Higher growth was also seen in the financial services sector which grew by 9.4 per cent. The primary highlight of the GDP is that during the quarter the construction sector saw 6.7 per cent growth. The key indicators of the construction sector i.e. cement and consumption of finished steel grew by 5.1 per cent and 2.3 per cent respectively. The agriculture sector, however, saw a growth of only 1.2 per cent which was in line with the market expectation as the poor monsoon in the country during the July to September period took a toll on farming.

IndicatorGrowth
Aggregate bank deposits 17.50%
Bank credits 15.70%
Financial services and real estate 9.40%
Trade, Hotels, Transport and communication 6.70%
Mining 1.90%
Manufacturing 1.80%
Commercial vehicles 1.60%
Agriculture 1.20%
Cargo at major ports -0.90%
Cargo (Civil aviation) -5.20%
passengers (Civil aviation ) -6.30%
As per a press release, the manufacturing growth has slipped down to 0.8 per cent. The electricity, gas and water supply sector during the quarter saw 3.4 per cent growth, which should also be termed as low. At 5.3 per cent the GDP growth is at a 10-year low which is due to weak recovery in the global markets, slowdown in demand across Europe as well as domestic factors such as policy paralysis at the government level, slowing down of the pace in investments, tight monetary policy, etc.
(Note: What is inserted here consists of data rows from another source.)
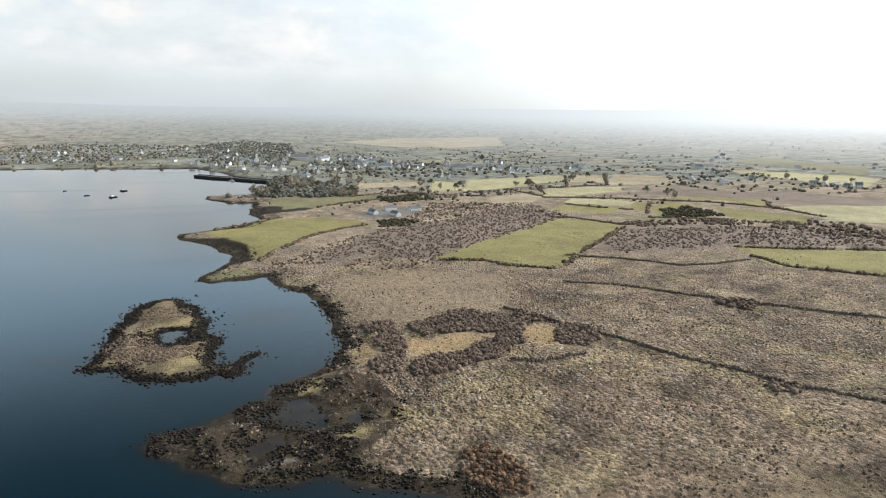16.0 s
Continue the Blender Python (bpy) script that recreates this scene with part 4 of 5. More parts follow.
lay_stones("skerry_weed", "black weedy rocks round low tidal islands", WEED_STONE, (-460, -20, 375, 720), 80000,
           lambda x, y, s, st, w: (s > -0.8) * (s < 8) * (0.2 + 0.8 * smooth(-0.08, 0.06, cloudy(x, y, 12, 3))), 0.45, 1.3, shapes=CHIPS)
lay_stones("weedy_shore_stones", "dark weedy boulders along tidal shores", WEED_STONE, (-240, -60, 160, 345), 7000,
           lambda x, y, s, st, w: (s > -1) * (s < 14) * 0.6 * smooth(-0.08, 0.08, cloudy(x, y, 9, 3)), 0.5, 1.3)
lay_stones("pier_shore_stones", "pale stones heaped along a low headland", PALE_STONE, (-240, -60, 140, 345), 5000,
           lambda x, y, s, st, w: (s > 4) * (s < 20) * 0.7 * smooth(0.0, 0.1, cloudy(x + 40, y, 12, 3)), 0.4, 1.1)


# ---- thickets, hedges, field walls ----
def along(line, step):
    line = np.array(line, float)
    out = []
    for a, b in zip(line[:-1], line[1:]):
        n = max(1, int(np.linalg.norm(b - a) / step))
        out += [a + (b - a) * (k + RNG.rand() * 0.8) / n for k in range(n)]
    return np.array(out)


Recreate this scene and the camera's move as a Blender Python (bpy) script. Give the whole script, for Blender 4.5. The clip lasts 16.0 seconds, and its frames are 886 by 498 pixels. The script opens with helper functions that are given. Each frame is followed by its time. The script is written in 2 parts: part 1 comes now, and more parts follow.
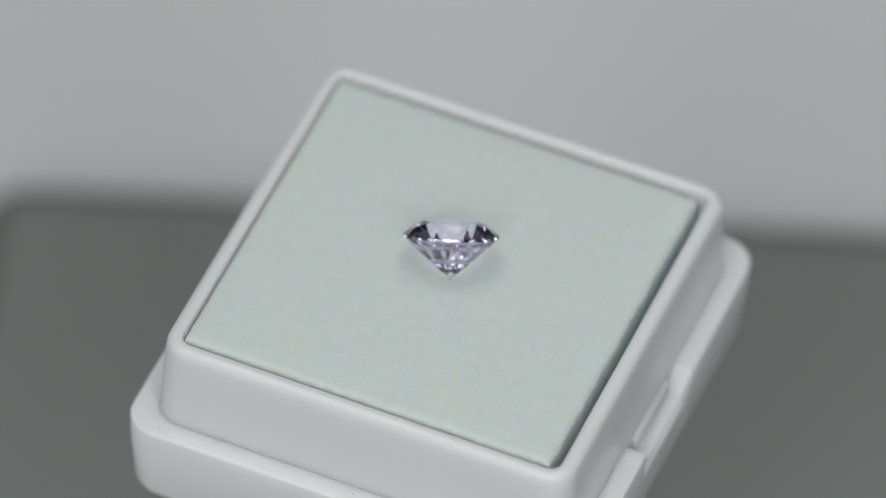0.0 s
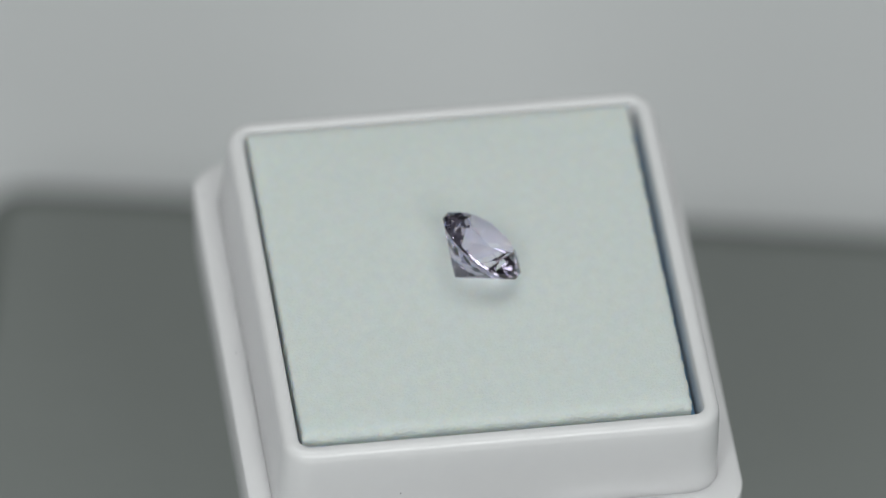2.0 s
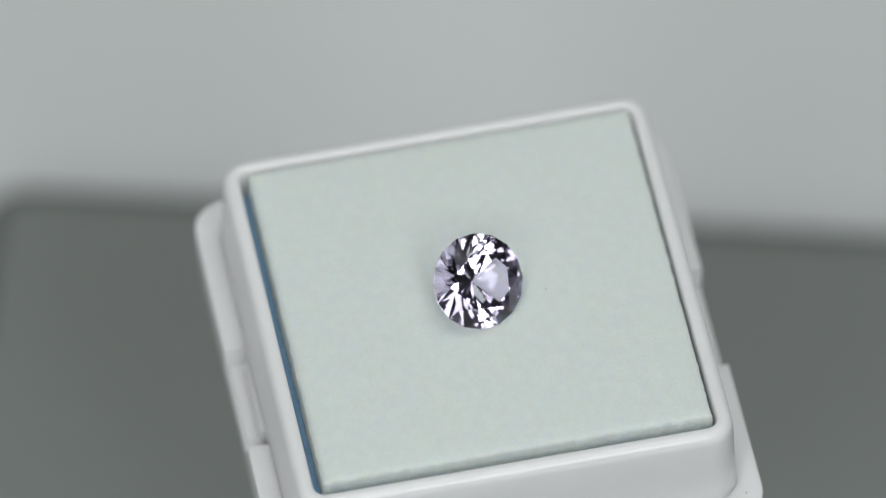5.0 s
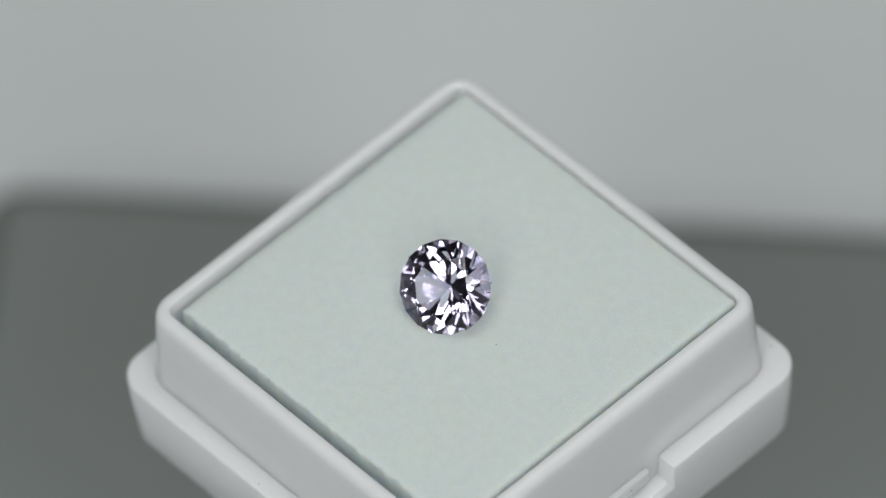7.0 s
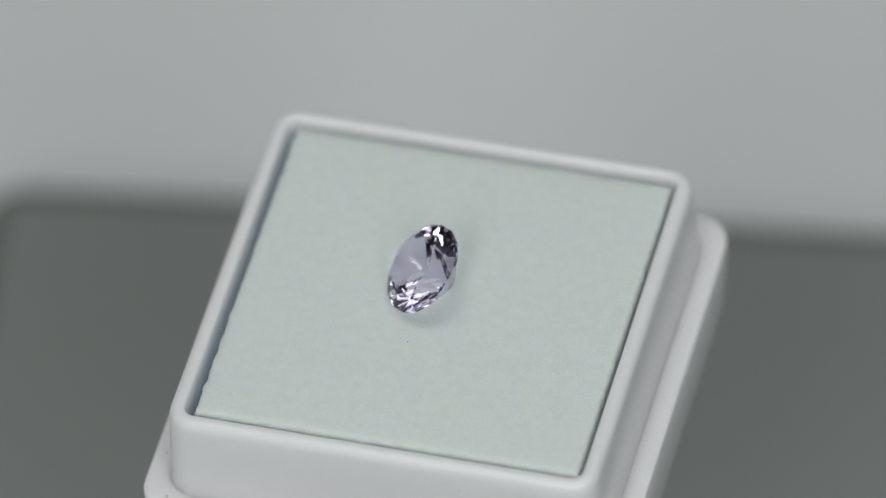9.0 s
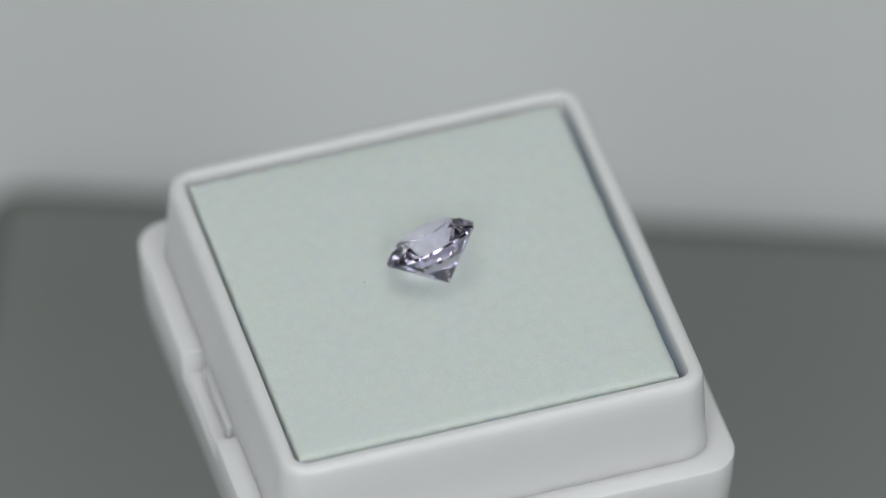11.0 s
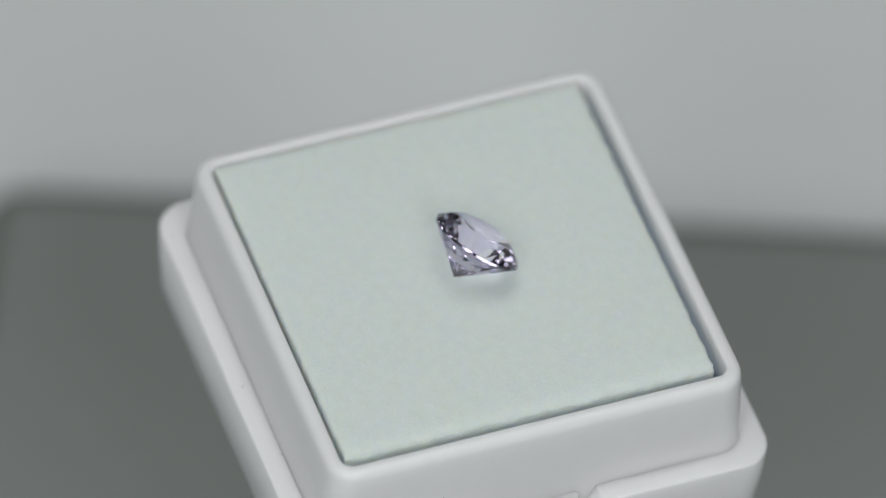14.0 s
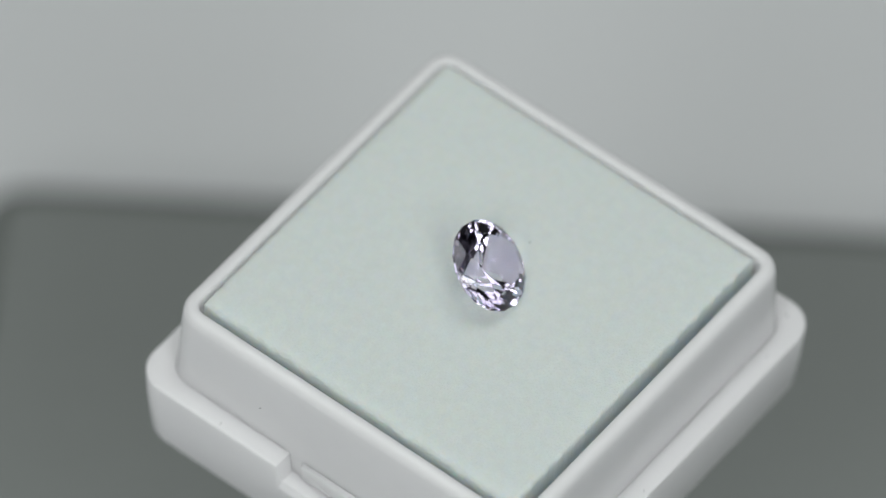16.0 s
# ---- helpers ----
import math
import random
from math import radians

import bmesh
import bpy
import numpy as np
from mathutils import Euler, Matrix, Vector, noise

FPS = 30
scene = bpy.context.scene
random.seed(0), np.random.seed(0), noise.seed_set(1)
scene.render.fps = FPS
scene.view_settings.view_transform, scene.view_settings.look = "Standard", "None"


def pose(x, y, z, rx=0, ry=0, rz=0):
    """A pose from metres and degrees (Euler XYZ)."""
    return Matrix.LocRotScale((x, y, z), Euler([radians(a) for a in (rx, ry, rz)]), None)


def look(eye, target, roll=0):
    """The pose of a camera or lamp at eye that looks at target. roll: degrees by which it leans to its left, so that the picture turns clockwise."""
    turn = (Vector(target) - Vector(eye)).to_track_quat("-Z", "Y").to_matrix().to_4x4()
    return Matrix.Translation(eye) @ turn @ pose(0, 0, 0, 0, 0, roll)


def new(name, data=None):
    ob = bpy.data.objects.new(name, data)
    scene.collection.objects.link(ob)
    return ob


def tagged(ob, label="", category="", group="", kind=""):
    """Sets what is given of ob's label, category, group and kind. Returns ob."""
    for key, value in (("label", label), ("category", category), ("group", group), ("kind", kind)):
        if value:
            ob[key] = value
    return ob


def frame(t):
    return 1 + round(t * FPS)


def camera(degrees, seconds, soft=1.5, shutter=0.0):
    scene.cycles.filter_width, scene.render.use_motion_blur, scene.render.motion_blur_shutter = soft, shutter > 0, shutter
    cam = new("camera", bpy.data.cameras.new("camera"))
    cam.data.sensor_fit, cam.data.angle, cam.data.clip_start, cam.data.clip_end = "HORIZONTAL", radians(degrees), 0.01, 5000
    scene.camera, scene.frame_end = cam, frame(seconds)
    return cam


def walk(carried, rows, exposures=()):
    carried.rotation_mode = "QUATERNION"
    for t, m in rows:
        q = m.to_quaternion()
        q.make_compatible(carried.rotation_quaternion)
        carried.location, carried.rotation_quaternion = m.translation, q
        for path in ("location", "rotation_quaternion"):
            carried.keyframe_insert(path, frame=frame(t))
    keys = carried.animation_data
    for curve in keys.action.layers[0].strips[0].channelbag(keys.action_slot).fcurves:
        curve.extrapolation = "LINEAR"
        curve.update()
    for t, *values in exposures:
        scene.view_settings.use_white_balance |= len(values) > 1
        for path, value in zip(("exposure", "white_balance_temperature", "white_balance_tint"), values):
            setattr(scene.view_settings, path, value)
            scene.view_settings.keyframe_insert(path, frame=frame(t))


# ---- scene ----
cam = camera(5.28, 16.0, soft=1.0)
MM = 0.001
RIM = 0.058          # height of the gem box's rim over the grey tray
ELEV = radians(50.04)
DIST = 0.5996
fwd = Vector((0, math.cos(ELEV), -math.sin(ELEV)))
up0 = Vector((0, math.sin(ELEV), math.cos(ELEV)))
ROLL = radians(0.06)
rt = Vector((math.cos(ROLL), 0, 0)) - up0 * math.sin(ROLL)
up = Vector((math.sin(ROLL), 0, 0)) + up0 * math.cos(ROLL)
EYE = Vector((0, 0, RIM)) - fwd * DIST - rt * 0.77 * MM + up * 2.245 * MM
CAM = look(EYE, EYE + fwd, -0.06)
walk(cam, [(0.0, CAM), (16.0, CAM)],
     exposures=[(0.0, 0.0), (1.0, 0.0), (2.5, 0.06), (3.5, 0.10), (4.2, 0.12), (6.5, 0.14), (7.0, 0.04), (8.5, 0.0), (9.0, -0.02),
                (11.5, 0.0), (13.0, 0.03), (14.5, 0.06), (16.0, 0.10)])
cam.data.dof.use_dof = True
cam.data.dof.focus_distance = 0.5945
cam.data.dof.aperture_fstop = 19.0


# the turntable: clockwise from above, the box set off the axis and leaning a little
PHI, OMEGA = 336.98, 29.070


def spin(t):
    return Matrix.Rotation(radians(PHI - OMEGA * t), 4, "Z")


LEAN = Matrix(((1, 0, 0.0202, 0), (0, 1, 0.0577, 0), (-0.0202, -0.0577, 1, 0), (0, 0, 0, 1)))
q_lean = LEAN.to_quaternion().to_matrix().to_4x4()
BOX_H = 12.0 * MM
SEAT = Matrix.Translation((0, 0, RIM)) @ q_lean @ Matrix.Translation((-1.04 * MM, 1.19 * MM, -BOX_H))


def ride(local):
    """Rows that carry a thing round on the turntable, from its pose in the gem box's space."""
    return [(i * 0.25, spin(i * 0.25) @ SEAT @ local) for i in range(65)]


# ---- light ----
world = bpy.data.worlds.new("world")
world.use_nodes = True
world.node_tree.nodes["Background"].inputs["Color"].default_value = (0.8, 0.85, 0.9, 1)
world.node_tree.nodes["Background"].inputs["Strength"].default_value = 0.05
scene.world = world


def area(name, m, sx, sy, power, colour=(1, 1, 1)):
    d = bpy.data.lights.new(name, "AREA")
    d.shape, d.size, d.size_y, d.energy, d.color = "RECTANGLE", sx, sy, power, colour
    ob = new(name, d)
    ob.matrix_world = m
    return ob


LED = (0.962, 1.0, 0.990)
AIM = (0.0, 0.0, 0.054)
area("led_panel_light", look((0.0, 0.07, 0.749), (0.0, 0.07, 0)), 0.56, 0.42, 1.78, LED)
for side in (-1, 1):
    area("softbox_light", look((side * 0.165, -0.45, 0.494), AIM), 0.16, 0.32, 1.14, LED)
    area("side_lamp_light", look((side * 0.40, 0.19, 0.174), AIM), 0.014, 0.014, 0.014, LED)


# ---- materials ----
def mat(name, base, rough=0.5, grain=None, var=0.06, bump=0.1, spec=0.5, sss=0.0, big=40.0, depth=0.00008, radius=(0.75, 0.9, 1.15)):
    m = bpy.data.materials.new(name)
    m.use_nodes = True
    nt = m.node_tree
    b = nt.nodes["Principled BSDF"]
    b.inputs["Roughness"].default_value = rough
    b.inputs["Specular IOR Level"].default_value = spec
    tc = nt.nodes.new("ShaderNodeTexCoord")
    n1 = nt.nodes.new("ShaderNodeTexNoise")
    n1.inputs["Scale"].default_value = grain or 900.0
    n1.inputs["Detail"].default_value = 5
    n2 = nt.nodes.new("ShaderNodeTexNoise")
    n2.inputs["Scale"].default_value = big
    n2.inputs["Detail"].default_value = 3
    nt.links.new(tc.outputs["Object"], n1.inputs["Vector"])
    nt.links.new(tc.outputs["Object"], n2.inputs["Vector"])
    add = nt.nodes.new("ShaderNodeMath")
    add.operation = "ADD"
    nt.links.new(n1.outputs["Fac"], add.inputs[0])
    nt.links.new(n2.outputs["Fac"], add.inputs[1])
    mr = nt.nodes.new("ShaderNodeMapRange")
    mr.inputs["From Min"].default_value, mr.inputs["From Max"].default_value = 0.5, 1.5
    mr.inputs["To Min"].default_value, mr.inputs["To Max"].default_value = 1 - var, 1 + var
    nt.links.new(add.outputs[0], mr.inputs["Value"])
    mul = nt.nodes.new("ShaderNodeVectorMath")
    mul.operation = "SCALE"
    mul.inputs[0].default_value = base
    nt.links.new(mr.outputs["Result"], mul.inputs["Scale"])
    nt.links.new(mul.outputs["Vector"], b.inputs["Base Color"])
    if bump:
        bp = nt.nodes.new("ShaderNodeBump")
        bp.inputs["Strength"].default_value = bump
        bp.inputs["Distance"].default_value = depth
        nt.links.new(n1.outputs["Fac"], bp.inputs["Height"])
        nt.links.new(bp.outputs["Normal"], b.inputs["Normal"])
    if sss:
        b.inputs["Subsurface Weight"].default_value = sss
        b.inputs["Subsurface Radius"].default_value = radius
        b.inputs["Subsurface Scale"].default_value = 0.0018
    return m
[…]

The yearly GDP estimates at about 5.5 per cent to 5.6 per cent are less considering the fact that the country at one point of time was growing at the rate of over 8 per cent. Most of the industry leaders are now asking the RBI to cut the interest rates, which is ultimately taking a toll on new investments.

Inflation, another culprit of growth, has also not shown any sign of moderation. The RBI, which has been subscribing to a tight monetary policy to curb inflation, has now indicated a rate cut as early as the March quarter, which may add to growth. RBI, by its policy, had indirectly put pressure on the government which finally went ahead with FDI in sectors such as insurance, power trading and retail.

The only breather however has come in the form of a ‘stable’ outlook affirmed by Moody’s and an ‘outperform’ rating tagged by Goldman Sachs on the country. Investment bank Nomura now expects a slow recovery next year with a GDP projection of 6.1 per cent. It expects that issues related to inflation, supply side constraints and weak exports will put pressure on the growth curve.
Amidst all these facts, the question whether our economy has bottomed out remains unanswered. The rupee, after showing strength in the last month, has again depreciated to the 54-odd level against the dollar. The fiscal deficit may come in higher due to the surging gold and coal imports. Of the Rs 30,000 crore divestment target, the government has so far achieved Rs 932 crore. The failed telecom auction in that sense should also be seen as a negative factor.

Amid these concerns, one should also pay attention to the host of global trade data which has shown expansion in the factor output in China. The Japanese trade data published today also show 1.8% growth against expected decline of 2.2%. On the back of this there is slight possibility that the GDP growth of the country may have bottomed out.